For this problem, we want to keep Batman's net damage positive, given that his initial damage is ~Q_i~ (positive). So, we want to determine after how many punches this will happen, or if it will ever happen. The problem is, we have to be able to compute the answer quickly for many different initial damages.

Start by observing that if Superman hasn't yet stopped punching for some index and the next punch will do positive damage, then Superman is guaranteed to follow through with this punch. This is because if Batman's damage is currently positive, then positive damage will always make it more positive, and so there's no reason for Superman to stop. This point is true regardless of the initial damage of Batman. That leads to the observation that only on particular indices will Superman ever stop, regardless of the initial damage of Batman.

We must first find these "key indices" in the sequence of punches – all indices ~i~ such that the total damage dealt by the first ~i~ punches (~D_1+D_2+\dots+D_i~) is less than any earlier such total (less than the total damage dealt by the first ~j~ punches for any ~j < i~).

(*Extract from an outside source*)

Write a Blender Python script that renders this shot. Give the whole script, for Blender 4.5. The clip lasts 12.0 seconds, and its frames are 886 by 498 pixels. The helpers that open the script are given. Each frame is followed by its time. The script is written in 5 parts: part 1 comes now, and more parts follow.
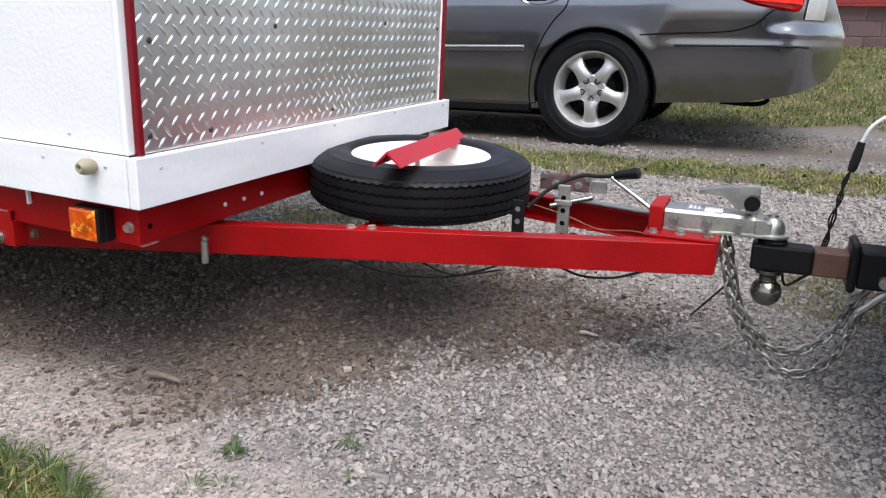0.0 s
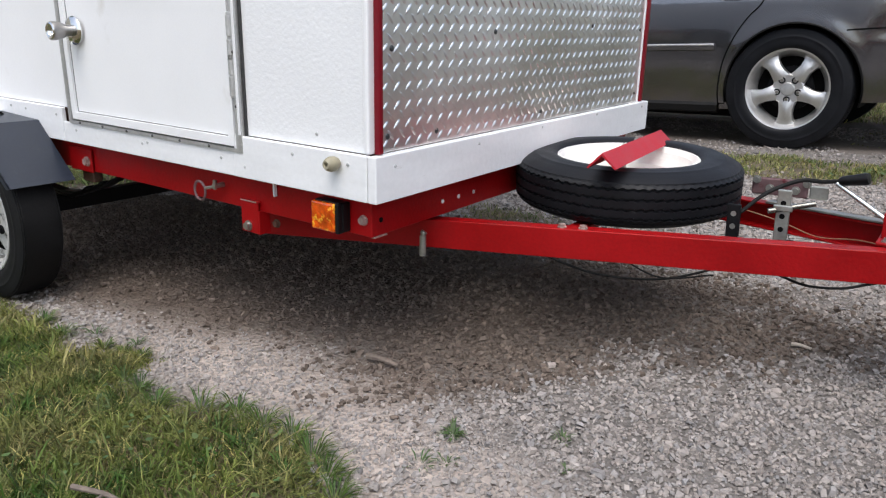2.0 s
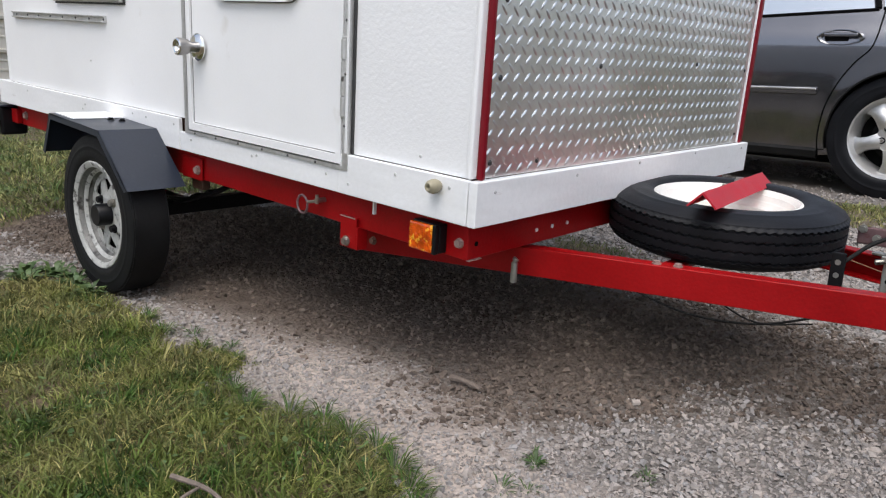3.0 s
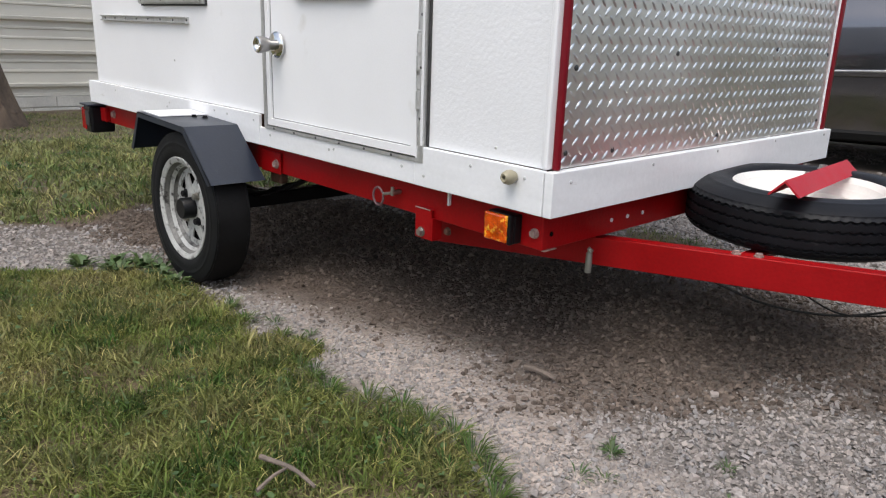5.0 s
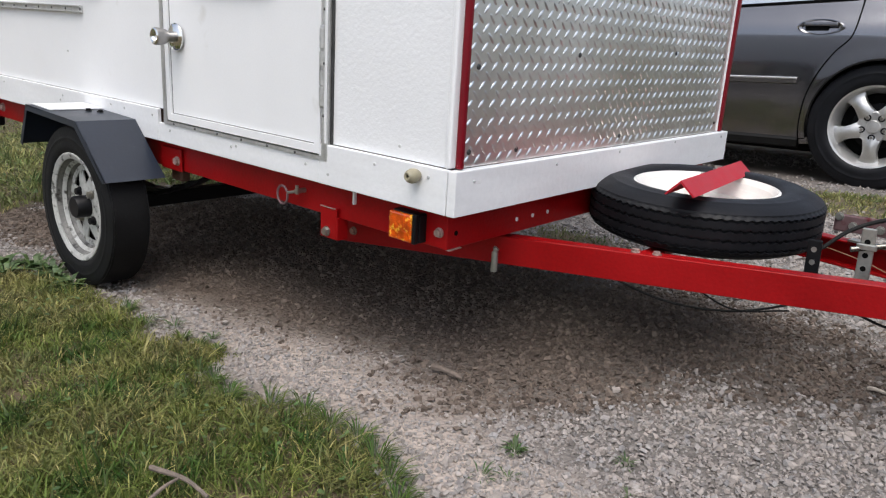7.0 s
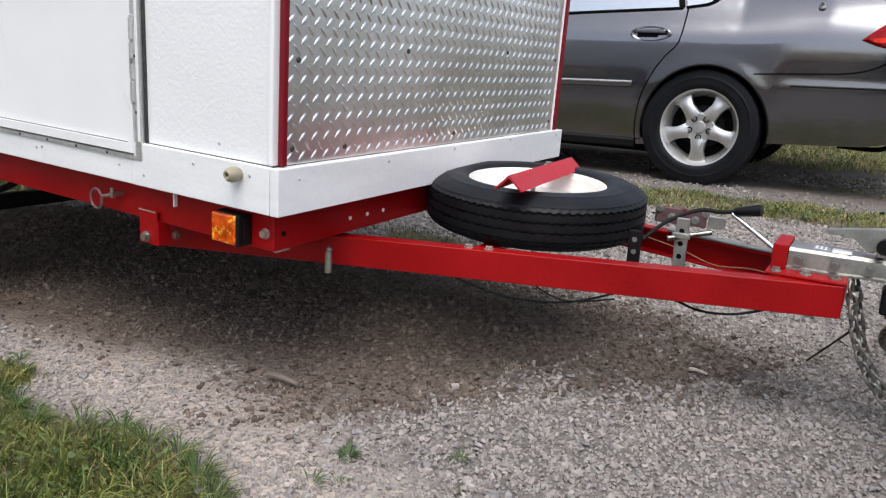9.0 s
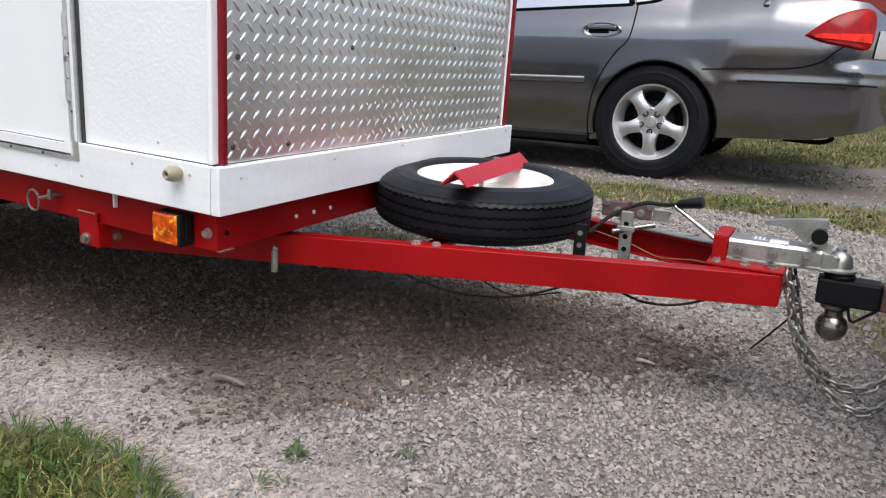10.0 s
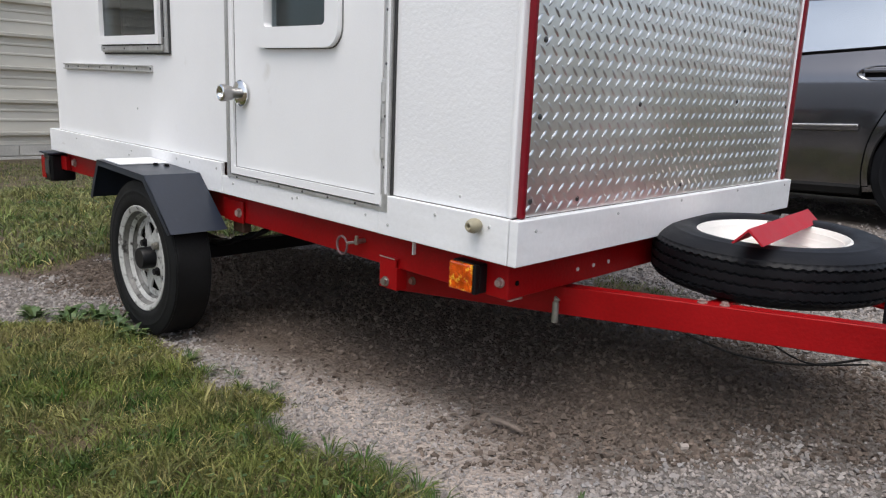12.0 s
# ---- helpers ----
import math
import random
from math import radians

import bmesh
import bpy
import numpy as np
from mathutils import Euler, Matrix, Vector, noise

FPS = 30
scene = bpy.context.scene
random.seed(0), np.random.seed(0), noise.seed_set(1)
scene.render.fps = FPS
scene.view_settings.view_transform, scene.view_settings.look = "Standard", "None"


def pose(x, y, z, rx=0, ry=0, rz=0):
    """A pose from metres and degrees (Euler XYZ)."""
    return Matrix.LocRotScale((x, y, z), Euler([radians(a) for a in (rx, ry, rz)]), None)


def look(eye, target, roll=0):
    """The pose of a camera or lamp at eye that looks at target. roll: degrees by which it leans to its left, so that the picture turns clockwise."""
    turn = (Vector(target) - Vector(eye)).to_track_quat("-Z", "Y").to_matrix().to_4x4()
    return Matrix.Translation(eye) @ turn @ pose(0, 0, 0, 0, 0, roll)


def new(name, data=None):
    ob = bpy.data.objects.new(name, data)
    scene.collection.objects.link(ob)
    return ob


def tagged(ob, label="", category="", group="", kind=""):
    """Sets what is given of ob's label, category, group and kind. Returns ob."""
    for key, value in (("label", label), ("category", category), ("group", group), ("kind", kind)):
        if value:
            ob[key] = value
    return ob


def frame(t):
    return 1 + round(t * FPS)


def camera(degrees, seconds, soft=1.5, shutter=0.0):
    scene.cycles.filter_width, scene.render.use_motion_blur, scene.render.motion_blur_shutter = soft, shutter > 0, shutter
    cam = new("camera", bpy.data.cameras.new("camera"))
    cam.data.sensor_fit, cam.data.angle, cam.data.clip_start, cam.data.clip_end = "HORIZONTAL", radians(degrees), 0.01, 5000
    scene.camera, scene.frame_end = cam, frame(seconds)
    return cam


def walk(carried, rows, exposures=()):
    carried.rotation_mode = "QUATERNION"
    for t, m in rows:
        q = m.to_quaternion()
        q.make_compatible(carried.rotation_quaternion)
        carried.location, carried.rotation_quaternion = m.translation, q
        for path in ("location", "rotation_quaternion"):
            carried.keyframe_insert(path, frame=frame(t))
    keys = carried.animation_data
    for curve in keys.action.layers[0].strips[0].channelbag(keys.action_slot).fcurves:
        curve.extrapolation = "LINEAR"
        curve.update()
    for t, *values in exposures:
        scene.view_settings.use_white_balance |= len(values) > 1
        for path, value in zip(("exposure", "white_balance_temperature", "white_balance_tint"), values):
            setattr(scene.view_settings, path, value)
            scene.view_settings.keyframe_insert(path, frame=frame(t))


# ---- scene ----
cam = camera(61.5, 12.0, soft=1.2)
EXPOSURES = [(0.0, 0.95, 6380, 10), (1.0, 0.90, 6380, 10), (2.0, 0.67, 6430, 10), (3.0, 0.54, 6500, 10), (5.5, 0.54, 6600, 10), (7.0, 0.56, 6560, 10), (9.5, 0.72, 6500, 10), (10.0, 0.75, 6500, 10), (10.5, 0.71, 6500, 10), (11.0, 0.54, 6520, 10), (12.0, 0.42, 6550, 10)]
PATH = [
    (0, (0.928, -0.892, 0.659), (0.166, 0.876, 0.118), 1.0),
    (0.5, (0.922, -0.893, 0.662), (0.179, 0.877, 0.098), 0.8),
    (1, (0.902, -0.918, 0.664), (0.04, 0.794, 0.091), -0.4),
    (1.5, (0.886, -0.945, 0.672), (-0.093, 0.702, 0.1), -1.2),
    (2, (0.856, -0.98, 0.665), (-0.271, 0.58, 0.123), -0.2),
    (2.5, (0.845, -1.013, 0.669), (-0.385, 0.487, 0.179), 1.2),
    (3, (0.839, -1.022, 0.665), (-0.453, 0.428, 0.19), 2.4),
    (3.5, (0.835, -1.044, 0.666), (-0.535, 0.334, 0.188), 2.0),
    (5.5, (0.838, -1.05, 0.665), (-0.574, 0.274, 0.164), 1.0),
    (6, (0.838, -1.042, 0.667), (-0.517, 0.342, 0.171), 2.0),
    (6.5, (0.837, -1.037, 0.659), (-0.501, 0.364, 0.161), 2.0),
    (7, (0.85, -1.015, 0.663), (-0.411, 0.456, 0.166), 2.3),
    (7.2, (0.854, -1.004, 0.656), (-0.347, 0.517, 0.166), 2.8),
    (8.8, (0.881, -0.96, 0.65), (-0.139, 0.696, 0.187), 3.1),
    (9, (0.889, -0.949, 0.647), (-0.088, 0.731, 0.178), 2.9),
    (9.5, (0.907, -0.936, 0.645), (-0.008, 0.771, 0.15), 2.5),
    (10, (0.915, -0.935, 0.647), (0.028, 0.794, 0.175), 2.6),
    (10.5, (0.882, -0.98, 0.659), (-0.201, 0.648, 0.241), 1.3),
    (11, (0.853, -1.018, 0.658), (-0.405, 0.484, 0.259), 1.2),
    (11.5, (0.841, -1.036, 0.661), (-0.521, 0.378, 0.282), 1.3),
    (12, (0.827, -1.024, 0.658), (-0.552, 0.377, 0.291), 1.4),
]
walk(cam, [(t, look(eye, target, roll)) for t, eye, target, roll in PATH], EXPOSURES)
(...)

These key indices represent the punches which could possibly cause Batman's damage to become non-negative, meaning that Superman will always stop punching right before one of them (or after all ~N~ punches). In particular, if Batman starts with ~Q_i~ damage, then we need to find the first key index ~k~ such that its total damage ~D_1+D_2+\dots+D_k~ is strictly smaller than ~-Q_i~, and we'll know that Superman will perform precisely ~k-1~ punches. If there's no such key index, then Superman will perform all ~N~ punches.

Iterating over the key indices for each query to find the appropriate one results in an ~\mathcal O(NM)~ algorithm, which is too slow for full marks. However, the key indices have cumulative damages which are monotonic (strictly decreasing), so we can instead use binary search to improve the time complexity to ~\mathcal O(M \log N)~.